07/11/2010

Os Cus de Judas B - metamorfoses do protagonista

«Aos domingos, a família em júbilo vinha espiar a evolução da metamorfose da larva civil a caminho do guerreiro perfeito (...)»
Mas quais metamorfoses aconteceram na verdade dentro da alma do futuro soldado? A guerra, e a luta para proteger a pátria, tão idealisada pela família, desmistificaram alguns aspectos da vida, anteriormente admiradas pelo protagonista.
Marc Chagall - Violinista Azul
«Em Mafra, sob a chuva, vi correr os ratos entre os beliches na tristeza desmesurada do convento, labirinto de corredores assombrados por fantasmas de furriéis. Em Tomar, onde os peixes sobem do Mouchão para vogarem ao acaso pelas ruas em cardumes cintilantes, construí Jerónimos de paus de fósforo admirados pelas escleróticas amarelas dos pára-quedistas com hepatite. Em Elvas (...) desejei evaporar-me nas muralhas da cidade à maneira dos violinistas de Chagall no azul espess da tela, batendo as desajeitadas asas de cotão das minhas mangas militares, até pousar em Paris para uma revolução de exílio feita de quadros abstractos e de poemas concretos (...)»
O protagonista tem consciência de que a guerra não tem valor positivo nenhum, ri-se dos «padre-nossos nacionalistas», com ironia descreve os agentes da PIDE... Mas tem de tomar parte em tudo isso, e
«eu preguntava a mim próprio o que fazíamos ali, agonizantes em suspenso no chão de máquina de costura do navio, com Lisboa a afogar-se na distância num suspiro derradeiro de hino. (...) Sentia-me como a casa dos meus pais no Verão, sem cortinas, de tapetes enrolados em jornais, móveis encostados aos cantos cobertos de grandes sudários poeirentos, as pratas emigradas para a copa da avó, e o gigantesco eco dos passos de ninguém nas salas desertas.»

1 comentário:

  1. Acho muito boa a ideia de ilustrares o teu blogue com as inúmeras referências a artistas e obras de arte a que o narrador recorre para mostrar (pintar? esculpir? desenhar? ...) o seu real.

    Gostaria, no entanto, que confrontasses essa tua mostra de beleza que o texto invoca com uma frase tua na entrada sobre Marcel Proust em que dizes que no romance existe principalmente o "feio". Ora estas invocações que tu aqui tornas visíveis não são feias. Acho que o domínio daquilo que chamaste "feio" tem mais do que se lhe diga e é, certamente, uma investigação merecedora de várias entradas. Ora aprofunda lá isso.
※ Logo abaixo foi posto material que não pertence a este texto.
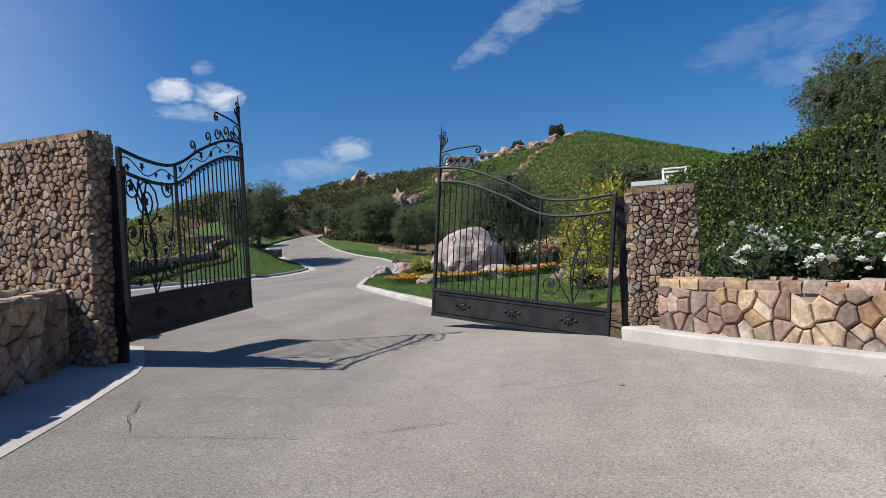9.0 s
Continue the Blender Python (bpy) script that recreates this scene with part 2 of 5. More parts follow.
def left_rise(y, d):
    """Height over the drive's edge at d metres to its left."""
    if y < 54:
        front = tab(road_x(y)[0] - d, [-12, -8.2, -7.6, -6.8, -5.4, -4.0, -2.9, -2.1], [17.5, 16.4, 15.2, 14.3, 13.3, 12.4, 11.5, 10.6])
        bed = smooth(front, front + 0.4, y)
        return bed * (smooth(0.25, 0.45, d) * 0.5 + smooth(1, 6, d) * 0.15) - smooth(9, 60, d) * 4.0
    up = tab(y, [54, 70, 84, 100, 112, 118, 126, 134, 140, 160], [0.25, 0.35, 0.6, 1.1, 1.9, 2.1, 1.6, 1.0, 0.6, 1.2])
    bank = 0.14 * smooth(0, 0.4, d) + up * smooth(0.3, tab(y, [54, 100, 117, 130], [3, 7, 5, 6]), d)
    return bank + tab(y, [54, 90, 120, 200], [-13, -13, -9, -2]) * smooth(9, 60, d)


def right_rise(y, d):
    if y < 56:
        k = tab(y, [-60, 6, 12, 34, 42, 56], [0.0, 0.1, 0.34, 0.38, 0.22, 0.08])
        wall = smooth(8, 12, y) * smooth(0.25, 0.5, d) * tab(y, [10, 36, 54], [0.55, 0.6, 0.6])
        return wall + k * (max(0.0, min(d - 1.2, 13)) + 0.1 * max(0.0, min(d - 14.2, 20))) * (1 + 0.012 * min(d, 14))
    k = tab(y, [56, 80, 95, 106, 112, 118, 126, 140, 150, 165], [0.03, 0.03, -0.03, -0.09, -0.125, -0.14, -0.14, -0.14, -0.10, 0.0])
    far = tab(y, [56, 95, 106, 112, 118, 126, 150], [13, 13, 11, 8, 13, 22, 22])
    return 0.12 * smooth(0, 1, d) + k * min(d, far)


HILLS = [(20.2, 263.2, 49.2, 0.99, 0.97, 0.297, 0.0002), (18.0, 235.0, 41.5, 1.0, 1.0, 0.315, 0.0), (-15.2, 386.2, 62.3, 1.26, 1.34, 0.211, 0.0006),
         (-58.6, 173.4, 23.7, 0.6, 1.52, 0.435, 0.003), (-116.0, 219.0, 27.6, 0.62, 1.02, 0.38, 0.0), (-49.0, 199.0, 25.0, 1.3, 0.8, 0.36, 0.001), (-46.5, 165.0, 20.4, 1.2, 1.0, 0.42, 0.0)]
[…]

    E gostaria que além de encontrares e apresentares essas obras que o texto invoca, que aprofundasses mais as razões por que o narrador invoca essas imagens, esses artistas. Porque tu apresentas essa imagem, mas depois não comentas adequadamente. Qual a razão e o(s) objectivos(s) dessas invocações?

    Ainda mais uma dica metodológica, coloca o número da página do excerto citado.